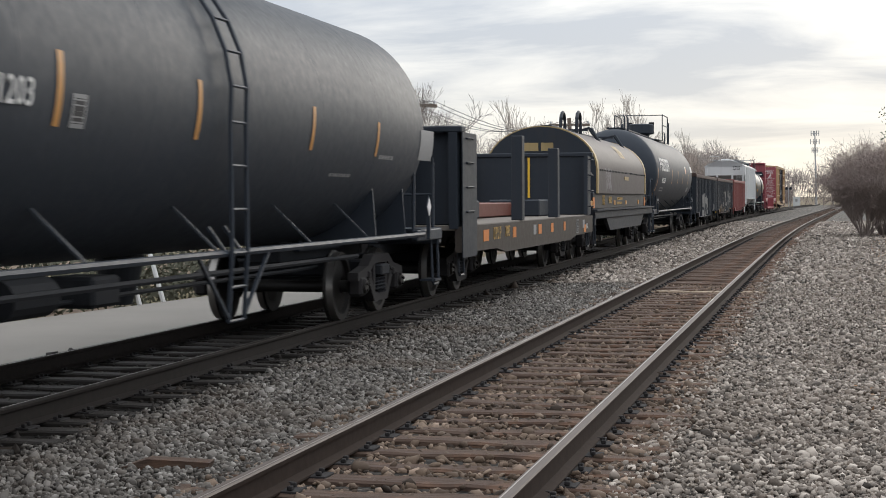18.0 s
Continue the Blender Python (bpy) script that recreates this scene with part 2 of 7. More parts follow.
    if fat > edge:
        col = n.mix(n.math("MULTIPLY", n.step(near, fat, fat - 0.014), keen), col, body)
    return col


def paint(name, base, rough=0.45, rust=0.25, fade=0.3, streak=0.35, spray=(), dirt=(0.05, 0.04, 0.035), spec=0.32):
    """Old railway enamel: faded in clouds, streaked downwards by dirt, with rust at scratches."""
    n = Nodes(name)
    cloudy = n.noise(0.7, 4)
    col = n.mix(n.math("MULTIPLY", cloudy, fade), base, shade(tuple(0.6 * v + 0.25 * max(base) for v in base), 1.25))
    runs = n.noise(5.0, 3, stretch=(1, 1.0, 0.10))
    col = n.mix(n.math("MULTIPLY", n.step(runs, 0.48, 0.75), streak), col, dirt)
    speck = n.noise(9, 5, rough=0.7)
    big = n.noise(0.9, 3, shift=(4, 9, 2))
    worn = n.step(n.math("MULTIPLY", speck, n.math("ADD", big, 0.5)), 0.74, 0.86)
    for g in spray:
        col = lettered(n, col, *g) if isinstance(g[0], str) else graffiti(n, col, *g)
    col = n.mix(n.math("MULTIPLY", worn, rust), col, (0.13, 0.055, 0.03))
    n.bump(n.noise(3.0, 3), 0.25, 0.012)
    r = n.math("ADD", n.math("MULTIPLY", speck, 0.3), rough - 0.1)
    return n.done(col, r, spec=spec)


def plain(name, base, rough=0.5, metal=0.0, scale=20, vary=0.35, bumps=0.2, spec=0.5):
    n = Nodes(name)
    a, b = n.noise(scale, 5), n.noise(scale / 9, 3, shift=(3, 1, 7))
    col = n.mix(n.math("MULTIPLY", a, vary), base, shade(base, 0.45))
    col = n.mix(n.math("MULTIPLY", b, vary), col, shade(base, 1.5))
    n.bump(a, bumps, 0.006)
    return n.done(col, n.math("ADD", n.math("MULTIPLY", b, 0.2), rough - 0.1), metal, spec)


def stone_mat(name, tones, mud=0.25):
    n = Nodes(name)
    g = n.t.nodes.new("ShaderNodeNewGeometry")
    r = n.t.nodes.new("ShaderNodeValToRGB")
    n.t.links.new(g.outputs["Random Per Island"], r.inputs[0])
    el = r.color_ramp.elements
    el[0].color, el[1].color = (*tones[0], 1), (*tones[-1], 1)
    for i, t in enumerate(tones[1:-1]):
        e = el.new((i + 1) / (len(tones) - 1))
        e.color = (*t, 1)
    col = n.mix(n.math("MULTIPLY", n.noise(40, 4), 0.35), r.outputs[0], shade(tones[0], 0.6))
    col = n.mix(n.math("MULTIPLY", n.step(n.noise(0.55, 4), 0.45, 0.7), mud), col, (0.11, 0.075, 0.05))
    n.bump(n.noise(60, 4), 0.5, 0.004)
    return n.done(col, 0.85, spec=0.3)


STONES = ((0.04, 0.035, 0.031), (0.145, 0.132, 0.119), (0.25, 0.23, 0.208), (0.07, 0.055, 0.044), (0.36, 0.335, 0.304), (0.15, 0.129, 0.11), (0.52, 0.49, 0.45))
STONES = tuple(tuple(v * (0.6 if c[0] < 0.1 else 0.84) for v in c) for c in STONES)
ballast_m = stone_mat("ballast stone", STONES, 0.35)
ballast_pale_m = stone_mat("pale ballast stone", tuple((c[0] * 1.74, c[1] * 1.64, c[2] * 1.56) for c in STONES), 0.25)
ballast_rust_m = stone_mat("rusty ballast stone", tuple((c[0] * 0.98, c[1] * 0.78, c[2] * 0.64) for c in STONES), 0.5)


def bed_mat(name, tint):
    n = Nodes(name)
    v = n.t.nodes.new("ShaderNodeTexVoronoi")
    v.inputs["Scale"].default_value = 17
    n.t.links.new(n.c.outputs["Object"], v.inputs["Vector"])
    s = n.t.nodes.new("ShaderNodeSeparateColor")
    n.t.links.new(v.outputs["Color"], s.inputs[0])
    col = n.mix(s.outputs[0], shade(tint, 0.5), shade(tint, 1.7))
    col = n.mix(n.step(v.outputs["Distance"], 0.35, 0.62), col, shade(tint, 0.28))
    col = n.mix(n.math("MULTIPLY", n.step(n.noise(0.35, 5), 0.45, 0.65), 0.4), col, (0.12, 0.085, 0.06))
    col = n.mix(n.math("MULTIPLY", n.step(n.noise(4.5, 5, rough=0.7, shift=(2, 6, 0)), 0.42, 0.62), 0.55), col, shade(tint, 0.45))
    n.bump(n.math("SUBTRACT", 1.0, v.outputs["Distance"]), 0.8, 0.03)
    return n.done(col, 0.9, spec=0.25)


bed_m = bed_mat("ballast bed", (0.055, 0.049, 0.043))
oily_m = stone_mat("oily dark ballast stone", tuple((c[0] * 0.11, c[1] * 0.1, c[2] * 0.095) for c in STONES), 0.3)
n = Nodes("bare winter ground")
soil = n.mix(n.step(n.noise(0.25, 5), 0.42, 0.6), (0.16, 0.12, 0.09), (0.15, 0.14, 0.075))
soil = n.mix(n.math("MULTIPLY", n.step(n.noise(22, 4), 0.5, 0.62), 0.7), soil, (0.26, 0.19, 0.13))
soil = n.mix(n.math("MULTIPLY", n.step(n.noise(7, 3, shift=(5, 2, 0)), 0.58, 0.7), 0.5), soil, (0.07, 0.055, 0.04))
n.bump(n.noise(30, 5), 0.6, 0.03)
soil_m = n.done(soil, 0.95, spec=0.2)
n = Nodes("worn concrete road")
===
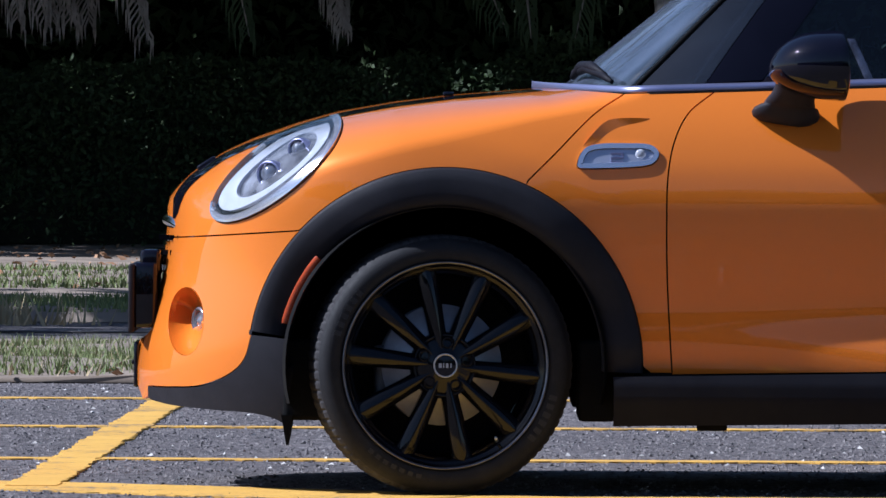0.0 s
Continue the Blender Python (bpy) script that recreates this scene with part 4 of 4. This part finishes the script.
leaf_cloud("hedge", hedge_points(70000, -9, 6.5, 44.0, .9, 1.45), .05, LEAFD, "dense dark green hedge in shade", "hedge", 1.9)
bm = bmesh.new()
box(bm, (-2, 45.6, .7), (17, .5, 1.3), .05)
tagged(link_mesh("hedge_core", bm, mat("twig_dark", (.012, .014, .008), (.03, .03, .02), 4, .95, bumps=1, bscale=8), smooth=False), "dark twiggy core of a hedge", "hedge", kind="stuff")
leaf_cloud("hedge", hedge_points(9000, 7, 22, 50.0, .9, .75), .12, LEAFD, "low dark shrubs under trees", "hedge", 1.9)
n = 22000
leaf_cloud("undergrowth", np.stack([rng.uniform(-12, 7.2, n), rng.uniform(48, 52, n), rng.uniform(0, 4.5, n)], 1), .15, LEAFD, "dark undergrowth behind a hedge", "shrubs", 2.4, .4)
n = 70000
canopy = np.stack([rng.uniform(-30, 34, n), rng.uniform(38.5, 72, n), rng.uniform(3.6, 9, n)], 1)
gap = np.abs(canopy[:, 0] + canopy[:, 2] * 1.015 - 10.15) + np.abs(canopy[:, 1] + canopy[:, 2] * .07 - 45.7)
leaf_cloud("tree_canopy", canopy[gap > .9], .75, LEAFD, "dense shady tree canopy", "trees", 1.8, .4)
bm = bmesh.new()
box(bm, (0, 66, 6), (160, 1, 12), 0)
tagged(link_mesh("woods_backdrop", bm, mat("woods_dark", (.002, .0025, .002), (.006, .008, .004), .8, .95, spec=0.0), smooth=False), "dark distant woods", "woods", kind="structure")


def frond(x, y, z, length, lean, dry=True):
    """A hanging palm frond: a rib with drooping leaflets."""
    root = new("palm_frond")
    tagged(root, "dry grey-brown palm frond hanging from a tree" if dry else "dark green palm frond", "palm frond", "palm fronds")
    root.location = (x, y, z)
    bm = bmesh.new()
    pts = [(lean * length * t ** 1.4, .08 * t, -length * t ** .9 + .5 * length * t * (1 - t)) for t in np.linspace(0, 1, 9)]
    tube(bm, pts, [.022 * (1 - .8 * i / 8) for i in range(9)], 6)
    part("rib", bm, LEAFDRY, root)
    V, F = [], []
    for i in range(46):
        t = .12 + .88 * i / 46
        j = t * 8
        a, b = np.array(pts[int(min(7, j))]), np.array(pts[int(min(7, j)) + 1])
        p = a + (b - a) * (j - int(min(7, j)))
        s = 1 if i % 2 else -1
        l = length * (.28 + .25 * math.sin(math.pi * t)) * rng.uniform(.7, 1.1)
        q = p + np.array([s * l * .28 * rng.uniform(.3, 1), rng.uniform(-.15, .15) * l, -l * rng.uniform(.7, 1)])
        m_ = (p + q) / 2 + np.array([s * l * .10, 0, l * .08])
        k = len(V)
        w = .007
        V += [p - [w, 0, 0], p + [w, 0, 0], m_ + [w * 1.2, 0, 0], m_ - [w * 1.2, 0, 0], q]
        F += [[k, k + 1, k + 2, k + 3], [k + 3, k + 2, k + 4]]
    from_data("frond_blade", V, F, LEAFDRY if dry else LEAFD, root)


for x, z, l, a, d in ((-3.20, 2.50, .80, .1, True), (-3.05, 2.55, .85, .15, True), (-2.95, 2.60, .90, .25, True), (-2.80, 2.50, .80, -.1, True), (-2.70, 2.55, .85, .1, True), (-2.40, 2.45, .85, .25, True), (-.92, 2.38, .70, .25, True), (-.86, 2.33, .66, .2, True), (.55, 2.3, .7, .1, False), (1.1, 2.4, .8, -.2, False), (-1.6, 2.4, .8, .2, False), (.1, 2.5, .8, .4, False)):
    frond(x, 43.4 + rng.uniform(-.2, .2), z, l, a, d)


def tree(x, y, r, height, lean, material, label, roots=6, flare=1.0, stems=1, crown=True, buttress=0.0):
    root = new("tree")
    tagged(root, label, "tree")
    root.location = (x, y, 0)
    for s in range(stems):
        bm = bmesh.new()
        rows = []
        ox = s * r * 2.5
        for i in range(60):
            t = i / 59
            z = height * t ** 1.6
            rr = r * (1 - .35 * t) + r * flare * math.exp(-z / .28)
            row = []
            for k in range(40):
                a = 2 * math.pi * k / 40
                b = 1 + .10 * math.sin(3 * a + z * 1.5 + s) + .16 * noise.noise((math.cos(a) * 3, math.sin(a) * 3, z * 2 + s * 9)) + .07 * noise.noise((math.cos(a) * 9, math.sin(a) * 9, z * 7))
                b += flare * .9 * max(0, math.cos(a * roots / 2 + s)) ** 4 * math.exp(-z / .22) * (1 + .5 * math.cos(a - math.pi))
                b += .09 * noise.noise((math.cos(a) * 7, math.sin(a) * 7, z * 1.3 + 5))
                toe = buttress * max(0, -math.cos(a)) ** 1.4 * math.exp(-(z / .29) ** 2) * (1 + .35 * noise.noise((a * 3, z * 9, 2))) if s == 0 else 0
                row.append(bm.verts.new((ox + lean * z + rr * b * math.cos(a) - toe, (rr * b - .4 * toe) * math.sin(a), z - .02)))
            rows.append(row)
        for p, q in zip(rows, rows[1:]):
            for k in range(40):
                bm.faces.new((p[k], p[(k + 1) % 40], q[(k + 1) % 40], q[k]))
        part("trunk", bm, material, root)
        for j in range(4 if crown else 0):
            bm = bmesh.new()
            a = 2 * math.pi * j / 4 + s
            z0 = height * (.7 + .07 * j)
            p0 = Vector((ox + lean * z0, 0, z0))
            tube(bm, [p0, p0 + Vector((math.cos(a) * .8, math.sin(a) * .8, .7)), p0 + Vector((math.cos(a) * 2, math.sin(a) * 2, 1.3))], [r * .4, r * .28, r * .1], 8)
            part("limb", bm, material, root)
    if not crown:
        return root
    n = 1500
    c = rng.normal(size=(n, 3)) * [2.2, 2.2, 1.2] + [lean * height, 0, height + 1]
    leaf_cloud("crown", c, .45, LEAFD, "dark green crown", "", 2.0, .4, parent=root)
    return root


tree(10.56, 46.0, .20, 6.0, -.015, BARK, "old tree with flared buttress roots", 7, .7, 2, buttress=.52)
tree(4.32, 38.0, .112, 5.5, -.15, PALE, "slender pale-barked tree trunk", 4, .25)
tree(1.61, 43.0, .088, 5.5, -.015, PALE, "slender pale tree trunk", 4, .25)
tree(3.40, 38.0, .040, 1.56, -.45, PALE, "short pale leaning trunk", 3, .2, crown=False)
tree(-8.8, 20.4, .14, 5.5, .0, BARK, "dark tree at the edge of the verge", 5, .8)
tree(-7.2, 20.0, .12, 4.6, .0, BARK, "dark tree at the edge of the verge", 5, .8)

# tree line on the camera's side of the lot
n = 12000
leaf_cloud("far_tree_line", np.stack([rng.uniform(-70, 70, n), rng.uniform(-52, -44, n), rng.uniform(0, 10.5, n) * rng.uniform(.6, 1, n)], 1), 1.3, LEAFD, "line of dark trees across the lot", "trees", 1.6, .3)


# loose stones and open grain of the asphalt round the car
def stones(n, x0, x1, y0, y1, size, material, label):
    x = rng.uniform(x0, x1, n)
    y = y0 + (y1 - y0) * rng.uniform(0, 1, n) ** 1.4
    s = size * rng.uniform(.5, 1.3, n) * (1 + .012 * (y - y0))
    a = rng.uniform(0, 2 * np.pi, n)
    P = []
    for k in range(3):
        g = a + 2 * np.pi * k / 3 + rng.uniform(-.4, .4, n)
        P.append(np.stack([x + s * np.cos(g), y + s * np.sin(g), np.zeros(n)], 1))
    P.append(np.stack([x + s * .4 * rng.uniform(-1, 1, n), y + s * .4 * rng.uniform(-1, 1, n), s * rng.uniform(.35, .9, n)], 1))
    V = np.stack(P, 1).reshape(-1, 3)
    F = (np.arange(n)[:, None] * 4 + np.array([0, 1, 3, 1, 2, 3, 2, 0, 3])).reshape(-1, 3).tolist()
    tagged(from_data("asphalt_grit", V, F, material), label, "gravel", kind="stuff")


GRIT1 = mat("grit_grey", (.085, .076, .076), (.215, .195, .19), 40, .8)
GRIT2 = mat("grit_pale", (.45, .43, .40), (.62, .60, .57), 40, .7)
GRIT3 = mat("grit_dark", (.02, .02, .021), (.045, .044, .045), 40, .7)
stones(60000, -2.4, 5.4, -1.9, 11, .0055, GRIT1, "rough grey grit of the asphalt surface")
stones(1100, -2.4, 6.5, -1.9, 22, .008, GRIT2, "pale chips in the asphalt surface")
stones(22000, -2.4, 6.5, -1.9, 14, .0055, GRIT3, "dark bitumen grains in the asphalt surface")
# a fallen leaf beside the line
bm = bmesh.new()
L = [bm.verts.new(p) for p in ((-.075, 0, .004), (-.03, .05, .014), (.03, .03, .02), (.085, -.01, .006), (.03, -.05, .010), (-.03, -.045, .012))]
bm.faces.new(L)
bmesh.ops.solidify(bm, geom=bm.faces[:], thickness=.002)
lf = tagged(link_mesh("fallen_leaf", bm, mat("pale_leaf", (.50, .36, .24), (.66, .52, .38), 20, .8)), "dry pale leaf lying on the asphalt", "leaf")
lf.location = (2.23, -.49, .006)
===
Requirements: Pull every line containing "with" out of the records.

Solved exercise:
Continue the Blender Python (bpy) script that recreates this scene with part 2 of 7. More parts follow.
    """Old railway enamel: faded in clouds, streaked downwards by dirt, with rust at scratches."""
Continue the Blender Python (bpy) script that recreates this scene with part 4 of 4. This part finishes the script.
    """A hanging palm frond: a rib with drooping leaflets."""
tree(10.56, 46.0, .20, 6.0, -.015, BARK, "old tree with flared buttress roots", 7, .7, 2, buttress=.52)